Wednesday, August 09, 2006

weeping and nashing of teeth aka he got game

This is very non-Grenadaesque entry about love, romance and game theory which I started to write on over a month ago but didn't pick up again until now. One of the more oddly thought-provoking scenes from the film A Beautiful Mind takes place in a bar where the mathematician John Nash and his classmates are admiring the same blonde woman from across the room:

Nash: If we all go for the blonde, we block each other, and not a single one of us is goin'’ to get her. So then we go for her friends, but they will all give us the cold shoulder because nobody likes to be second choice. But what if no one goes for the blonde? We don'’t get in each other'’s way, and we don't insult the other girls. That'’s the only way we win. That's the only way we all get laid.

Nash (continuing): Adam Smith said, the best result comes from everyone in the group doing what'’s best for himself, right? That's what he said, right? Incomplete. Incomplete! Because the best result would come from everyone in the group doing what'’s best for himself and the group.

Hansen: Nash, if this is some way for you to get the blonde on your own, you can go to Hell.

Nash: Governing dynamics, gentlemen... governing dynamics. Adam Smith... was wrong.


I think there is a stereotype/fetish out there that Black men are especially attracted to thick white women and vice-versa (e.g. Lose weight, or be reduced to dating Black men! Oh, the horror. . .). To explain this phenomena some people point to different "African" standards of beauty, class issues, racial self-hatred and other factors. And those are all part of the picture. But something which occurs to me that another way to think about this situation is to say that on both sides, the relevant players have learned to "go for the brunette". Men judge women by their appearance. Women judge men by their status and earning power. And what happens in terms of relationships is that the different actors learn to swim in the part of the pool where they can handle the competition and certain equilibrium points are reached. First tier with first tier. Second tier with second tier. etc. However athletic, handsome, funny, etc. a black man is going to be "second tier" in terms of status. (e.g. consider all the personal ads where people openly declare a racial preference). However kind, intelligent, talented, a women who doesn't fit into anorexic standards of beauty is going to be "second tier" in terms of appearance. Thus the stereotype.

An article which shares some other insight on the issue of body image and romance among Black Americans asks the question Is the Size of Beauty Changing in the African American Community? and is also worth a look at.

The last brief remark I wanted to share on this general subject of relationships and game theory (which actually kind of inspired the whole entry) relates the concept of Nash equilibrium to romantic situations.

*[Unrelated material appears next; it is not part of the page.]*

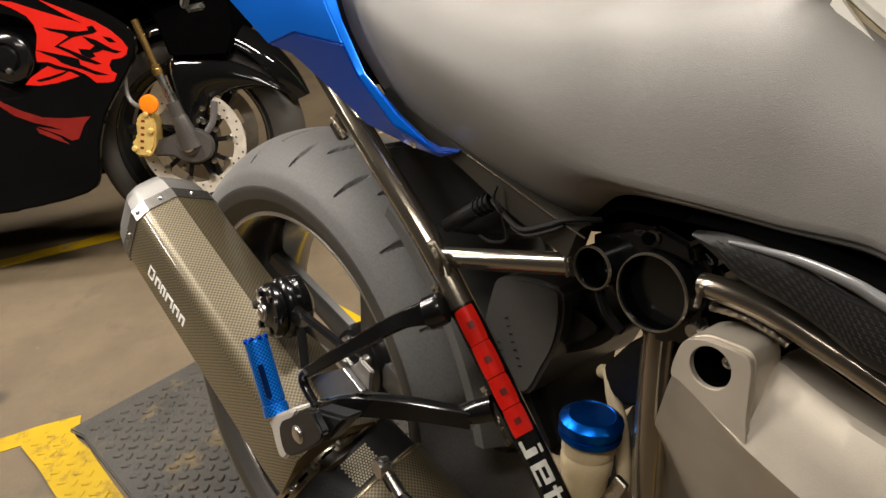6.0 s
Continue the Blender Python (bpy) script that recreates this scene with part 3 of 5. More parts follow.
# ---- frame of the motorcycle ----
TY = -0.154
RAIL_PTS = [(0.120, TY + 0.012, 0.806), (0.252, TY, 0.7165), (0.340, TY, 0.6445), (0.4525, TY, 0.5290), (0.512, TY, 0.466), (0.55, TY + 0.01, 0.42)]
frame_rail = part("frame_rail", sweep(RAIL_PTS, 0.0108, 24, 6), FRAME_STEEL, bike, "dark bronze painted steel frame tube")
part("frame_rail", sweep([(0.120, 0.135, 0.802), (0.221, 0.145, 0.728), (0.342, 0.145, 0.656), (0.458, 0.145, 0.550), (0.525, 0.145, 0.478)], 0.0125, 14, 6), FRAME_STEEL, bike)
cross = part("frame_strut", sweep([(0.336, TY + 0.002, 0.6475), (0.392, -0.144, 0.661), (0.456, -0.132, 0.6760)], 0.0084, 20, 4), FRAME_STEEL, bike, "dark bronze steel strut")
seat_rail = part("seat_rail", sweep([(0.250, -0.138, 0.762), (0.346, -0.136, 0.7285), (0.400, -0.134, 0.7105), (0.458, -0.131, 0.6930)], [0.0060, 0.0075, 0.0110, 0.0135], 16, 4, [(-1, -0.5), (-0.88, -0.7), (0.88, -0.7), (1, -0.5), (1, 0.5), (0.88, 0.7), (-0.88, 0.7), (-1, 0.5)]), DARK_BRONZE, bike, "dark bronze boxed steel seat rail")
# added bright strip: the highlight along the rail's top edge, modelled as a part
part("rail_highlight", sweep([(0.3535, -0.1425, 0.734), (0.3946, -0.1425, 0.7227), (0.4421, -0.1425, 0.7094), (0.4703, -0.1425, 0.7023)], 0.0008, 12, 6), FRAME_STEEL, seat_rail, "thin bright strip drawn as the highlight on the rail")
part("down_tube", sweep([(0.512, -0.100, 0.650), (0.514, -0.100, 0.60), (0.520, -0.098, 0.50), (0.53, -0.09, 0.40)], 0.0125, 16, 4), FRAME_STEEL, bike)
fwd = part("front_rail", sweep([(0.553, -0.129, 0.694), (0.5620, -0.130, 0.6955), (0.5814, -0.131, 0.6955), (0.6018, -0.131, 0.6930), (0.637, -0.131, 0.6841), (0.6672, -0.131, 0.6756), (0.80, -0.127, 0.632)], 0.0080, 16, 6), FRAME_STEEL, bike, "bent dark bronze frame tube")
part("gusset", prism([(0.556, 0.694), (0.600, 0.692), (0.6140, 0.684), (0.6100, 0.676), (0.5990, 0.6765), (0.580, 0.680), (0.5600, 0.680)], -0.127, -0.119, 0.001), FRAME_STEEL, fwd)


def weld_bead(a, b, r, parent, bend=(0, 0, 0)):
    """A row of overlapping beads between two points."""
    a, b = Vector(a), Vector(b)
    n = max(4, int((b - a).length / (r * 0.9)))
    pts = [a.lerp(b, i / n) + Vector(bend) * math.sin(math.pi * i / n) for i in range(n + 1)]
    rad = [r * (0.85 + 0.15 * (i % 2)) for i in range(n + 1)]
    return part("weld", sweep(pts, rad, 8, 2), WELD, parent)


weld_bead((0.338, TY - 0.010, 0.6640), (0.352, TY - 0.009, 0.6420), 0.0026, cross, (0.005, -0.002, 0))
weld_bead((0.341, TY - 0.009, 0.6640), (0.357, TY - 0.006, 0.6420), 0.0020, cross, (0.006, -0.001, 0))
weld_bead((0.4535, -0.1405, 0.6835), (0.4570, -0.1400, 0.6690), 0.0013, cross)
weld_bead((0.5600, -0.1285, 0.6815), (0.6105, -0.1285, 0.6765), 0.0026, fwd, (0.002, 0, 0.004))
weld_bead((0.556, -0.136, 0.697), (0.556, -0.139, 0.683), 0.0022, fwd)
weld_bead((0.200, TY - 0.006, 0.736), (0.220, TY - 0.006, 0.722), 0.0030, frame_rail)
weld_bead((0.347, TY - 0.012, 0.6300), (0.366, TY - 0.010, 0.6060), 0.0030, frame_rail)
weld_bead((0.350, TY - 0.012, 0.6230), (0.363, TY - 0.011, 0.6050), 0.0022, frame_rail, (-0.002, 0, 0))
weld_bead((0.405, TY - 0.010, 0.5640), (0.424, TY - 0.010, 0.5430), 0.0032, frame_rail)
weld_bead((0.424, TY - 0.010, 0.5430), (0.436, TY - 0.009, 0.5270), 0.0026, frame_rail)
part("rail_tab", rbox((0.020, 0.006, 0.024), pose(0.198, TY + 0.004, 0.728, 0, 40, 0), 0.002), FRAME_STEEL, frame_rail)


def cross_tube(x, z, r, wall, y0, y1, label):
    """An open tube lying across the frame, seen into its end."""
    prof = [(r - wall, y1), (r - wall, y0 + 0.0015), (r - wall + 0.0008, y0), (r - 0.0008, y0), (r, y0 + 0.0015), (r, y1)]
    o = part("cross_tube", lathe(prof, (x, 0, z), (0, 1, 0), 48, False), BLACK_METAL, bike, label)
    # added sleeve, its black stands in for the dark inside the tube
    part("tube_shade", lathe([(0, y0 + 0.09), (r - wall - 0.0003, y0 + 0.09), (r - wall - 0.0003, y0 + 0.004)], (x, 0, z), (0, 1, 0), 40, False), SHADE_BLACK, o, "black sleeve put in for the dark inside the tube")
    part("tube_edge", lathe([(r - wall - 0.0002, y0 + 0.001), (r - wall, y0 - 0.0006), (r - 0.0004, y0 - 0.0006), (r + 0.0003, y0 + 0.001)], (x, 0, z), (0, 1, 0), 56, False), WORN_EDGE, o, "worn satin steel rim")
    return o


cross_tube(0.519, 0.6768, 0.0268, 0.0012, -0.132, 0.12, "wide open black frame cross tube")
cross_tube(0.472, 0.679, 0.0158, 0.0012, -0.134, 0.12, "narrow open black frame cross tube")
node = part("frame_node", prism([(0.455, 0.700), (0.485, 0.712), (0.540, 0.716), (0.556, 0.705), (0.560, 0.68), (0.548, 0.652), (0.53, 0.636), (0.50, 0.636), (0.478, 0.656), (0.458, 0.668)], -0.118, 0.10, 0.006), BLACK_METAL, bike, "black cast frame node")
part("node_lug", joined(prism([(0.498, 0.705), (0.512, 0.722), (0.540, 0.716), (0.545, 0.703)], -0.128, -0.112, 0.003), lathe([(0.003, -0.129), (0.0055, -0.1295), (0.0055, -0.12)], (0.513, 0, 0.7125), (0, 1, 0), 14, False)), BLACK_METAL, node)
# the hole is a black disc, its depth of shade painted on
part("lug_hole", lathe([(0, -0.1300), (0.0042, -0.1300), (0.0044, -0.127)], (0.5095, 0, 0.7113), (0, 1, 0), 16), SHADE_BLACK, node)
part("node_tie", sweep([(0.476, -0.128, 0.663), (0.486, -0.129, 0.648), (0.500, -0.129, 0.640)], 0.0035, 8, 4), BLACK_METAL, node)
part("node_bolt", lathe([(0, -0.131), (0.0045, -0.131), (0.006, -0.128), (0.006, -0.12)], (0.551, 0, 0.662), (0, 1, 0), 12), STEEL, node)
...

For those who don't know what a Nash equilibrium is, imagine a game of at least two players. Each player chooses a particular strategy. In a simple game, the strategies would be something like "always choose rock" or "randomly choose paper half the time and scissors half the time". A more complex game would have strategies like "be coy and play hard to get" or "be the bad boy since girls like that". So if you can imagine that all the players in a particular game have chosen a strategy, a Nash equilibrium would be a situation where no player has anything to gain by unilaterally changing that strategy. So a Nash equilibrium is a kind of stable place where the players would tend to adopt certain patterns of behavior which worked and stick to them.

When I began this entry and was thinking about the lives of my friends, I had initially wanted to make the claim that post-romantic break-up situations didn't seem to have Nash equilibria. I looked at the weirdness and foolishness they seemed to be going through where one person or another always wants a little more or a little less than the other person is willing to give.

But for his dissertation Nash proved that if you include what he calls mixed strategies every finite game has a Nash equilibrium. And as I'm writing now, more than a month after making my initial conjecture, it turns out that in spite of my early pessimism, the specific situation I had in mind actually has settled to a more or less stable point. And in my own way I've found some small but still surprising empirical confirmation of Nash's result, showing that mathematics occasionally has something relevant to say about our social lives. Pretty deep.